━━━ Information provided
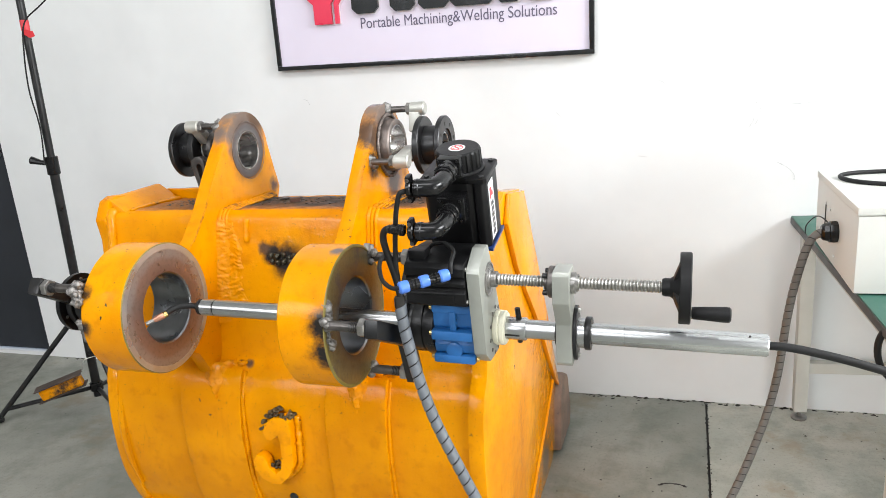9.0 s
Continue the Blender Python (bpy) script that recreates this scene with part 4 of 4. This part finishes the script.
    lathe(bm, (0.3448, 0, 0), (1, 0, 0), [(0, 0.0214), (0, 0.0325), (0.002, 0.0335), (0.010, 0.0335), (0.012, 0.0325), (0.012, 0.0214)], 44)
    part("lock_ring", bm, BLACK_OXIDE, b, "black lock ring")
    bm = bmesh.new()
    lathe(bm, (0.2905, 0, 0), (-1, 0, 0), [(0, 0.0215), (0, 0.029), (0.003, 0.028), (0.004, 0.0235), (0.004, 0.0215)], 40)
    part("bearing_seal", bm, BLACK_OXIDE, b)
    # handwheel
    bm = bmesh.new()
    lathe(bm, (0.488, SV, SW), (1, 0, 0), [(0, 0.0), (0, 0.015), (0.006, 0.017), (0.014, 0.017), (0.034, 0.030), (0.038, 0.024), (0.038, 0.0)], 40)
    hw = part("handwheel", bm, WHEEL_PLASTIC, machine, "black plastic handwheel with a crank grip")
    bm = bmesh.new()
    lathe(bm, (0.488, SV, SW), (1, 0, 0), [(0.030, 0.052), (0.030, 0.0640), (0.032, 0.0655), (0.049, 0.0655), (0.051, 0.0640), (0.051, 0.054), (0.047, 0.052), (0.030, 0.052)], 64)
    part("rim", bm, WHEEL_PLASTIC, hw)
    for k in range(3):
        t = radians(95 + 120 * k)
        c, d = math.cos(t), math.sin(t)
        bm = bmesh.new()
        prism(bm, [(0.506, 0.014), (0.520, 0.054), (0.534, 0.054), (0.524, 0.012)], "y", -0.011, 0.011)
        for v in bm.verts:
            q, w = v.co.y, v.co.z
            v.co.y, v.co.z = SV + w * c - q * d, SW + w * d + q * c
        part("spoke", bm, WHEEL_PLASTIC, hw, bevel=0.002)
    bm = bmesh.new()
    cyl(bm, (0.530, SV - 0.014, SW - 0.042), (0.546, SV - 0.014, SW - 0.042), 0.006, None, 16)
    part("spindle", bm, STEEL, hw)
    bm = bmesh.new()
    lathe(bm, (0.5405, SV - 0.014, SW - 0.042), (1, 0, 0), [(0, 0), (0, 0.0105), (0.004, 0.0115), (0.03, 0.0128), (0.055, 0.0142), (0.064, 0.0138), (0.067, 0.011), (0.067, 0)], 28)
    part("crank_grip", bm, WHEEL_PLASTIC, hw, "black ribbed crank grip")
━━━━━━
> _Problem_: Look over the listing above. Pick out and copy every line that includes "part".

> _Solution_:
Continue the Blender Python (bpy) script that recreates this scene with part 4 of 4. This part finishes the script.
    part("lock_ring", bm, BLACK_OXIDE, b, "black lock ring")
    part("bearing_seal", bm, BLACK_OXIDE, b)
    hw = part("handwheel", bm, WHEEL_PLASTIC, machine, "black plastic handwheel with a crank grip")
    part("rim", bm, WHEEL_PLASTIC, hw)
        part("spoke", bm, WHEEL_PLASTIC, hw, bevel=0.002)
    part("spindle", bm, STEEL, hw)
    part("crank_grip", bm, WHEEL_PLASTIC, hw, "black ribbed crank grip")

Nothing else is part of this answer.